In Usa per fare business arrivano le Benefit Corporation

Il momento economico attuale non aiuta certo le aziende, che si stanno scorciando le maniche per reinventarsi e attrarre nuovi consumatori.

Si cerca la luce in fondo a un tunnel che vede calare i consumi e la fiducia in prodotti considerati intoccabili fino a poco fa. Beh, questa luce potrebbe essere verde. Il primo segnale di questo cambiamento di rotta verso un business più sostenibile arriva dagli Stati Uniti, grazie a un disegno di legge entrato in vigore a inizio anno che facilita le imprese, che intendono impegnarsi dal punto di vista ambientale e sociale.

Oltreoceano nasceranno le Benefit Corporation. In poche parole l’azienda dichiara di non agire più nell’interesse dei propri azionisti, bensì della comunità in cui opera.

L’obiettivo della Benefit Corporation deve essere proprio scritto nello statuto della società e si impegna a pubblicare a cadenza annuale un report sulle proprie performance ambientali e sociali. In realtà le Benefit Corporation nascono in seguito all’entrata in vigore di una nuova legge in alcuni stati che offre alle aziende un modo per strutturare giuridicamente le loro attività sociali e ambientali e considerarle parte della loro mission. La legge è entrata in vigore all’inizio del 2012 e già nei primi giorni di gennaio alcune aziende californiane si sono registrate come Benefit Corporation. A prima vista si potrebbe trattare di battage pubblicitario, ma in realtà lo scopo è più complesso ed è di tipo legale. Grazie a questo “cavillo” le aziende che vogliono investire in ambiente vedranno riconosciuta la loro azione alla stregua di qualsiasi investimento. La California è diventata il settimo stato ad adottare questa struttura relativamente nuova impresa. Fino ad ora, la legge dello Stato della California dava priorità all’interesse degli azionisti, che avevano la meglio su tutte le altre iniziative.  Talvolta, gli imprenditori che volevano incorporare iniziative verdi o cause sociali nelle loro attività erano spesso costretti a diventare no-profit, limitando la loro capacità di ottenere capitali di rischio. Il nuovo assetto aziendale oltre a cambiare le strategie d’investimento potrebbe influire anche la comunicazione. E’ noto ormai a tutti che anche i consumatori sono sempre più attenti ai prodotti e cambiando il processo d’acquisto non può non cambiare il marketing. Si sta attenti alla provenienza del prodotto, ci si preoccupa dell’impatto ambientale del packaging e si considerano attentamente le politiche aziendali verso l’ambiente. E se il consumatore è sempre più consapevole, le aziende non devono considerarlo una minaccia bensì un’opportunità di dialogare direttamente con lui.

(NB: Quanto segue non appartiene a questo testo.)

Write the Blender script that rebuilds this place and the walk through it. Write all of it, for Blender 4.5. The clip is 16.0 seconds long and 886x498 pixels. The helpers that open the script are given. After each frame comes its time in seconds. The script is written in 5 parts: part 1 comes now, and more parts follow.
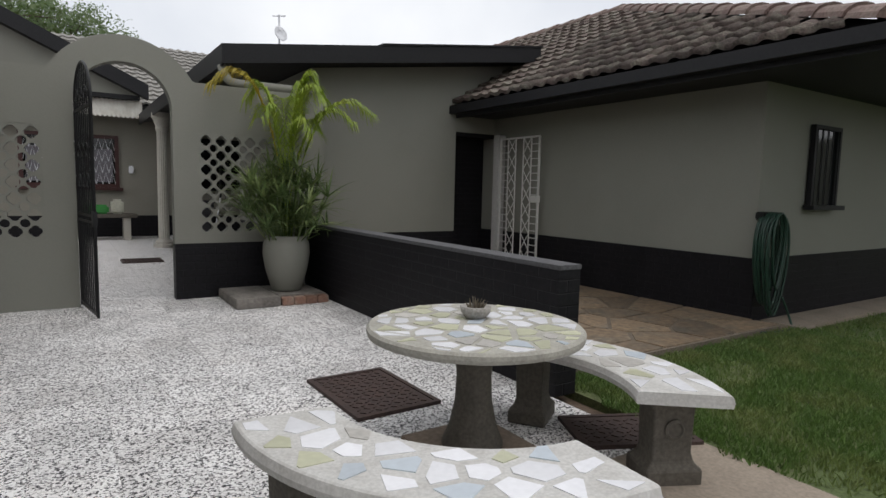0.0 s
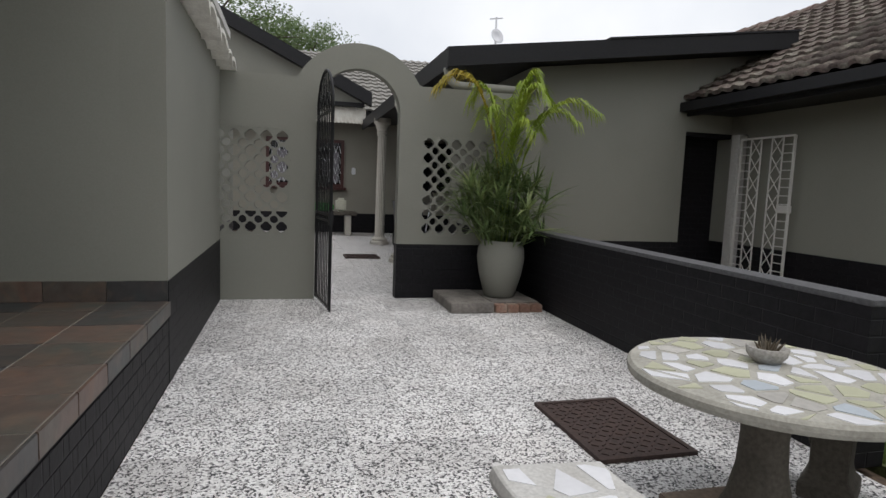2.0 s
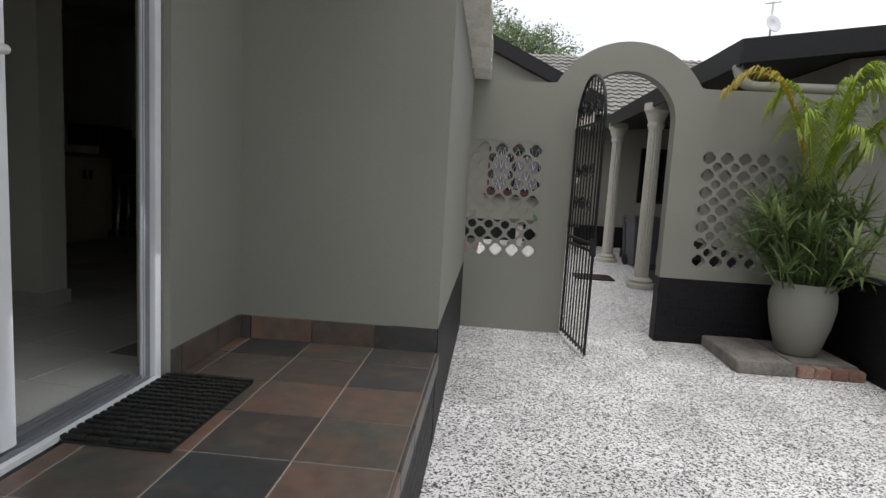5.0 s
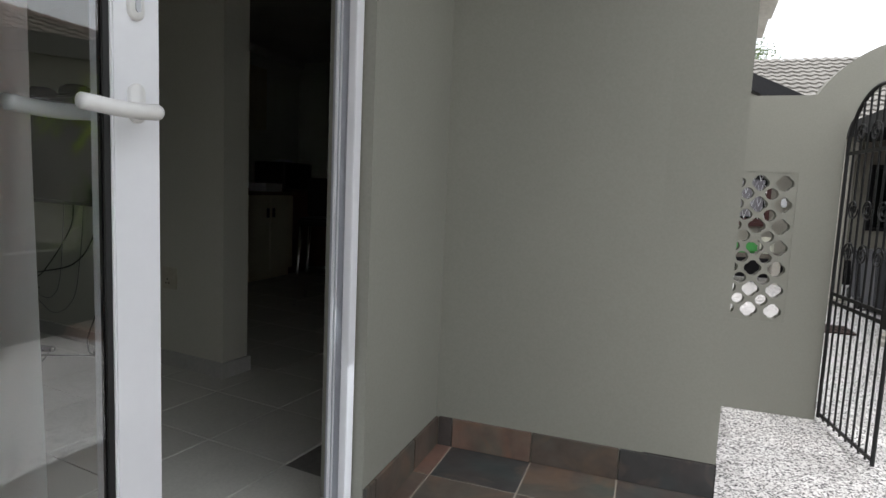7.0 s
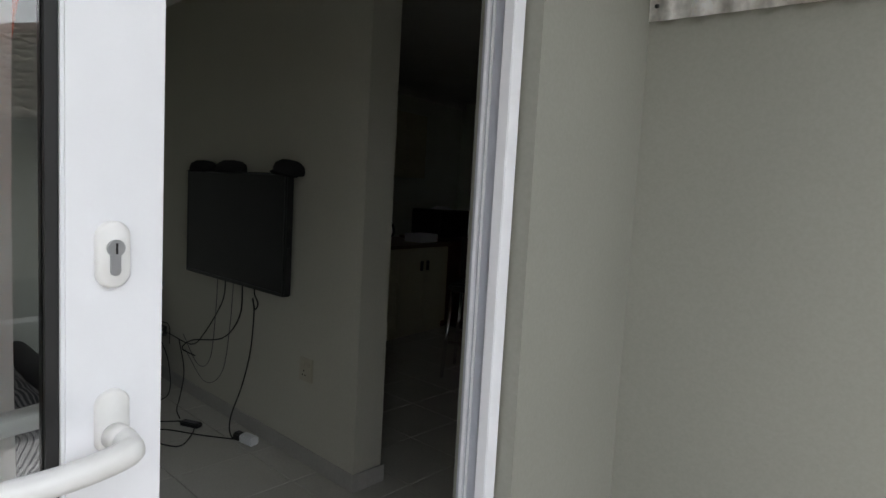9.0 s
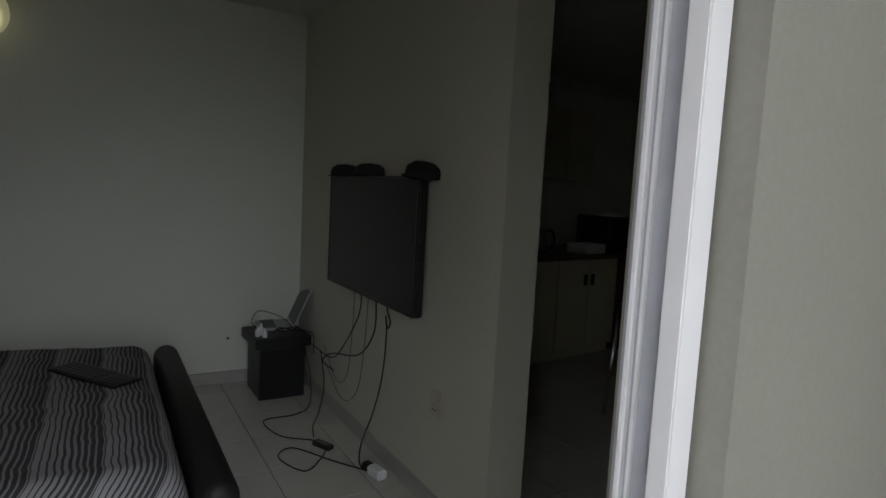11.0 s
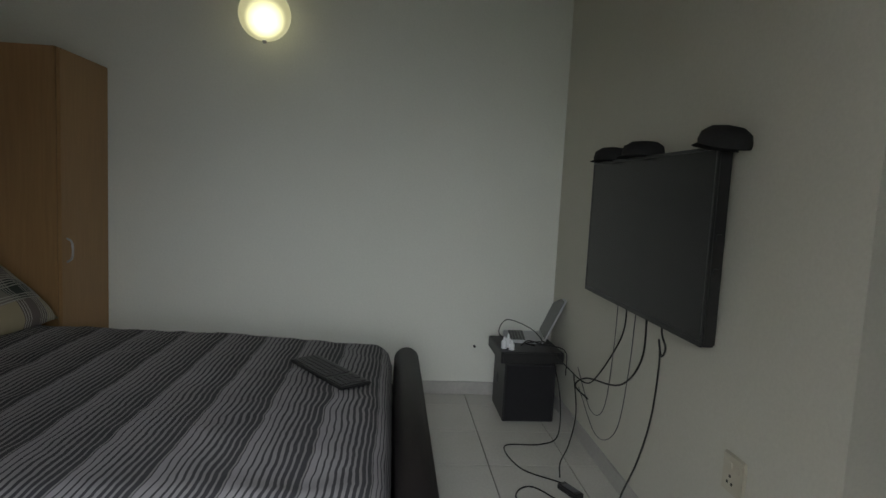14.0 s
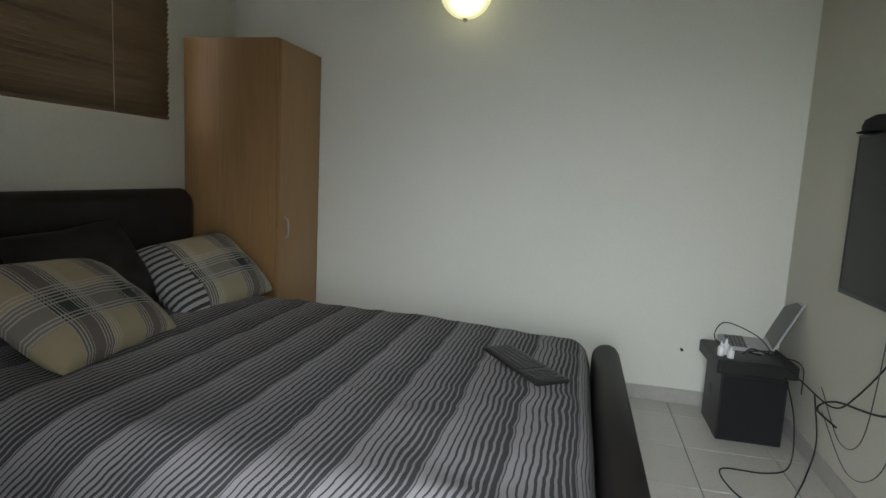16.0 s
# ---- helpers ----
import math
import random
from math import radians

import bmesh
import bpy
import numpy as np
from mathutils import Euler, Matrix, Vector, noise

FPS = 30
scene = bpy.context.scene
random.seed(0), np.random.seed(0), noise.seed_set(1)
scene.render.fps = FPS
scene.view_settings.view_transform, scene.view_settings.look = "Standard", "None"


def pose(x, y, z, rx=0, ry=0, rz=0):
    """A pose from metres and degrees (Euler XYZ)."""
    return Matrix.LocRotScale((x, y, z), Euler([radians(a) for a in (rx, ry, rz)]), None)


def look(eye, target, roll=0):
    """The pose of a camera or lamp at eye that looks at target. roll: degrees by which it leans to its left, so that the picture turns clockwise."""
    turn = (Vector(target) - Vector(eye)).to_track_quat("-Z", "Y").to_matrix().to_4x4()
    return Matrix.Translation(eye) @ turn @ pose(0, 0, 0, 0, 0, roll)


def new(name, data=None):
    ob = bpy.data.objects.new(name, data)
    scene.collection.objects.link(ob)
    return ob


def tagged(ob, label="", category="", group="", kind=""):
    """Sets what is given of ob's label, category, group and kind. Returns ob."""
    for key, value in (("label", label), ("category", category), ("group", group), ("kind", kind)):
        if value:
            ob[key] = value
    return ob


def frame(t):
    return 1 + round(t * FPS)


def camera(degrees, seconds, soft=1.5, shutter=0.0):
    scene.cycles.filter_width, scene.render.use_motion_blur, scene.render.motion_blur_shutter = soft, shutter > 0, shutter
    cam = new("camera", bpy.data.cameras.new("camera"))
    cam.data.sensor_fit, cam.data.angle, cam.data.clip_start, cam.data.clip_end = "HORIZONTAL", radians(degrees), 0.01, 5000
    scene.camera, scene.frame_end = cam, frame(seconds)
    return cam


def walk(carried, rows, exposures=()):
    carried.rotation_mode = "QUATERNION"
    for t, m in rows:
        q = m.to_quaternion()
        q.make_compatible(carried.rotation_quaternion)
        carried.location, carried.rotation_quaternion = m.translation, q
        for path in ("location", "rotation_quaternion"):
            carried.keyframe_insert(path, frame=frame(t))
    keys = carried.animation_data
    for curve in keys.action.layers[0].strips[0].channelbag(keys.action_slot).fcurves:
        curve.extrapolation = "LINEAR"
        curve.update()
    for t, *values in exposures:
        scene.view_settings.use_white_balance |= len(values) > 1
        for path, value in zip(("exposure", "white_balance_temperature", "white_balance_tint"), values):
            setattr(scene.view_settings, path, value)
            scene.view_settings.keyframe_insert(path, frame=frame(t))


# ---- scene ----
cam = camera(74.3, 16.0)
PATH = [
    (0, (1.37, 1.163, 1.271), (2.459, 2.829, 1.071), 1.3),
    (0.5, (1.357, 1.301, 1.272), (2.31, 3.048, 1.071), 1.6),
    (1, (1.348, 1.394, 1.275), (2.12, 3.228, 1.07), 1.9),
    (1.5, (1.315, 1.473, 1.273), (1.938, 3.362, 1.065), 2.2),
    (2, (1.252, 1.618, 1.28), (1.755, 3.542, 1.069), 2.3),
    (2.5, (1.198, 1.77, 1.275), (1.597, 3.718, 1.064), 2.5),
    (3, (1.136, 1.879, 1.287), (1.441, 3.844, 1.075), 2.7),
    (5.5, (0.651, 2.606, 1.464), (0.365, 4.571, 1.22), 3.3),
    (6, (0.54, 2.746, 1.482), (0.118, 4.688, 1.254), 3.3),
    (6.5, (0.431, 2.92, 1.457), (-0.126, 4.831, 1.256), 3.4),
    (7, (0.244, 3.184, 1.6), (-0.419, 5.06, 1.392), 2.5),
    (7.5, (0.219, 3.305, 1.782), (-0.57, 5.136, 1.621), 3.0),
    (8, (0.14, 3.408, 1.91), (-0.718, 5.206, 1.74), 2.8),
    (8.5, (0.056, 3.566, 1.957), (-0.933, 5.296, 1.785), 2.9),
    (9, (-0.001, 3.689, 1.971), (-1.15, 5.316, 1.794), 3.2),
    (11.5, (-0.341, 4.247, 1.989), (-1.995, 5.364, 1.791), 2.9),
    (12, (-0.402, 4.316, 1.975), (-2.142, 5.292, 1.776), 2.8),
    (12.5, (-0.471, 4.354, 1.96), (-2.29, 5.17, 1.758), 2.8),
    (13, (-0.58, 4.405, 1.928), (-2.452, 5.086, 1.727), 2.7),
    (13.5, (-0.699, 4.456, 1.889), (-2.613, 5.002, 1.698), 2.8),
    (14, (-0.785, 4.449, 1.86), (-2.729, 4.88, 1.668), 2.9),
    (14.5, (-0.832, 4.437, 1.845), (-2.799, 4.734, 1.634), 2.8),
    (15, (-0.881, 4.387, 1.862), (-2.861, 4.546, 1.625), 2.6),
    (15.5, (-0.911, 4.364, 1.829), (-2.897, 4.349, 1.591), 2.8),
    (16, (-0.991, 4.396, 1.811), (-2.966, 4.211, 1.554), 2.9),
]
EXPO = [(0.0, 0.0), (3.0, 0.05), (5.5, 0.45), (6.5, 0.75), (7.5, 1.1), (8.5, 1.35), (9.0, 1.4), (11.5, 1.55), (12.0, 1.6), (12.5, 2.1), (13.5, 2.65), (14.5, 3.05), (16.0, 3.65)]
walk(cam, [(t, look(eye, target, roll)) for t, eye, target, roll in PATH], EXPO)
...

La relazione diretta con il consumatore è alla base anche del “Manifesto del Green Marketing” scritto da John Grant. Inoltre, l’attualità ci suggerisce che chi sta dall’altra parte della barricata non è poi così sprovveduto.

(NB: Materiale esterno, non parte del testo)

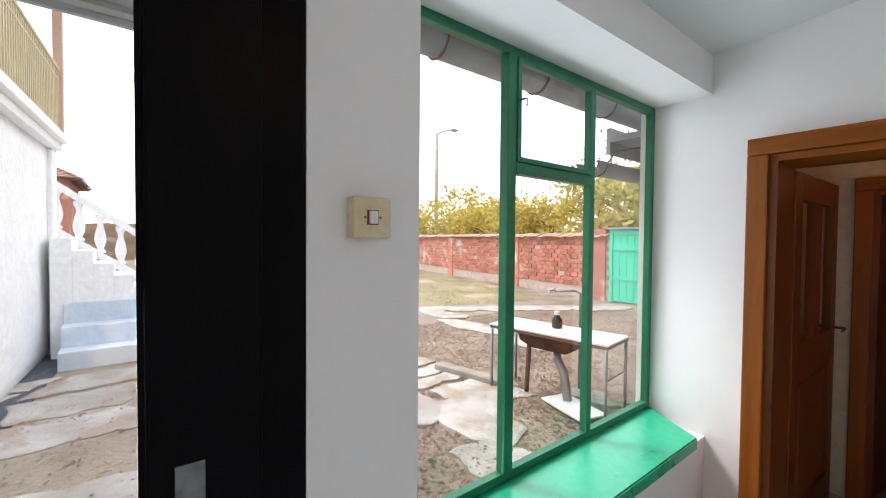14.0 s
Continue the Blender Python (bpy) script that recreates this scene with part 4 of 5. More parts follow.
# worn lawn beyond the paving
bm = bmesh.new()
lawn = [(-9.3, 5.6), (-8.2, 8.2), (-7.6, 11.6), (-12, 13.2), (-20, 14.2), (-28.5, 15.6), (-29.6, 9), (-30, 4), (-12.5, 4.4)]
cx_, cy_ = -16.0, 9.0
prev = None
ring_n = 10
fan = []
for k in range(ring_n + 1):
    row = []
    for i in range(len(lawn) * 4):
        a, b = lawn[i // 4], lawn[(i // 4 + 1) % len(lawn)]
        f = (i % 4) / 4
        px, py = a[0] + (b[0] - a[0]) * f, a[1] + (b[1] - a[1]) * f
        s = k / ring_n * (1 + 0.03 * noise.noise(Vector((px, py, 2))))
        x, y = cx_ + (px - cx_) * s, cy_ + (py - cy_) * s
        row.append(bm.verts.new((x, y, ground_z(x, y) + (0.03 if k < ring_n else -0.02))))
    fan.append(row)
for a, b in zip(fan[1:], fan[2:]):
    for i in range(len(a)):
        bm.faces.new((a[i], a[(i + 1) % len(a)], b[(i + 1) % len(a)], b[i])).smooth = True
bm.faces.new(fan[1])
bmesh.ops.delete(bm, geom=[v for v in fan[0]], context="VERTS")
setting("lawn", bm, M["lawn"], "patchy dry autumn lawn", "lawn")


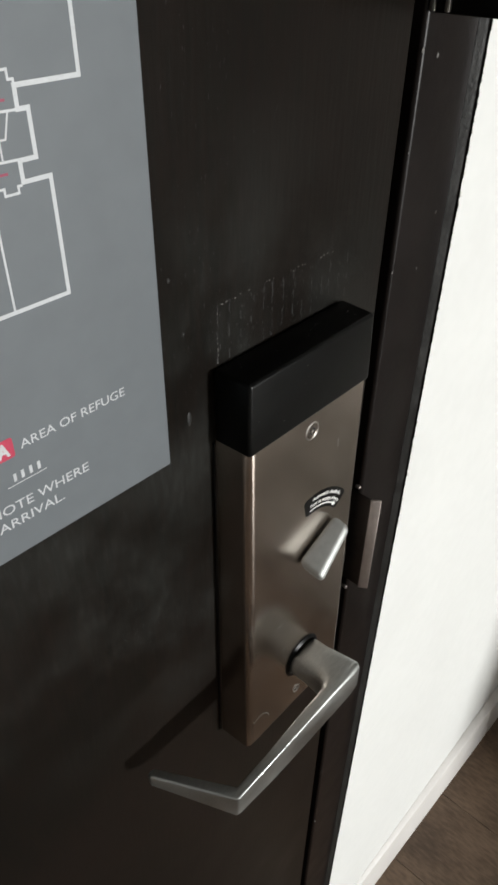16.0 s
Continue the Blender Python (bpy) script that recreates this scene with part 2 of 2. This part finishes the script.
def slab(points, y, thick=0.12, u=U):
    """A flat printed patch with the outline points (x, z)."""
    bm = bmesh.new()
    a = [bm.verts.new(Vector((x, y, z)) * u) for x, z in points]
    b = [bm.verts.new(Vector((x, y - thick, z)) * u) for x, z in points]
    bm.faces.new(a)
    bm.faces.new(b[::-1])
    for i in range(len(a)):
        j = (i + 1) % len(a)
        bm.faces.new((a[i], b[i], b[j], a[j]))
    return bm


def letters(text, bold=0.0):
    """The built-in font's outline of a text as a bmesh, in its own (x, y) plane."""
    cu = bpy.data.curves.new("lettering", "FONT")
    cu.body, cu.size, cu.extrude, cu.offset, cu.resolution_u = text, 1.0, 0.02, bold, 3
    ob = bpy.data.objects.new("lettering", cu)
    scene.collection.objects.link(ob)
    bpy.context.view_layer.update()
    me = bpy.data.meshes.new_from_object(ob.evaluated_get(bpy.context.evaluated_depsgraph_get()))
    bm = bmesh.new()
    bm.from_mesh(me)
    bpy.data.objects.remove(ob)
    bpy.data.curves.remove(cu)
    bpy.data.meshes.remove(me)
    return bm


def printed(text, x0, x1, z0, cap, y, parent, material=None, bold=0.0, thick=0.03, rise=0.0):
    """A line of lettering between x0 and x1 with its foot at z0."""
    bm = letters(text, bold)
    xs = [v.co.x for v in bm.verts]
    lo, hi = min(xs), max(xs)
    for v in bm.verts:
        s = (v.co.x - lo) / (hi - lo)
        v.co = Vector((x0 + s * (x1 - x0), y - (thick if v.co.z > 0 else 0), z0 + rise * (1 - s) + v.co.y / 0.70 * cap)) * U
    return put("lettering", bm, material or PRINT, parent)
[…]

Se volessimo fare un parallelo basti pensare al caso Omsa e la campagna contro la chiusura dello stabilimento che ha mobilitato migliaia di utenti in rete, che hanno scoraggiato l’acquisto dei prodotti appartenenti al gruppo. Una delle prime risposte di questa azione è arrivata dalla Coop, che ha deciso di non commercializzare più le calze Omsa nei propri punti vendita. Anche se siamo usciti dal seminato dell’ecosostenibilità, il paragone serve per evidenziare quanto i consumatori al giorno d’oggi siano informati e prendano anche iniziative se si sentono presi per il naso. Questo è ancora più vero se si gioca con la loro pelle e l’ambiente in cui vivono.  Staremo a vedere se anche in Italia si perseguirà verso questa strada, del resto la green economy sembra uno dei pochi asset scaccia-crisi.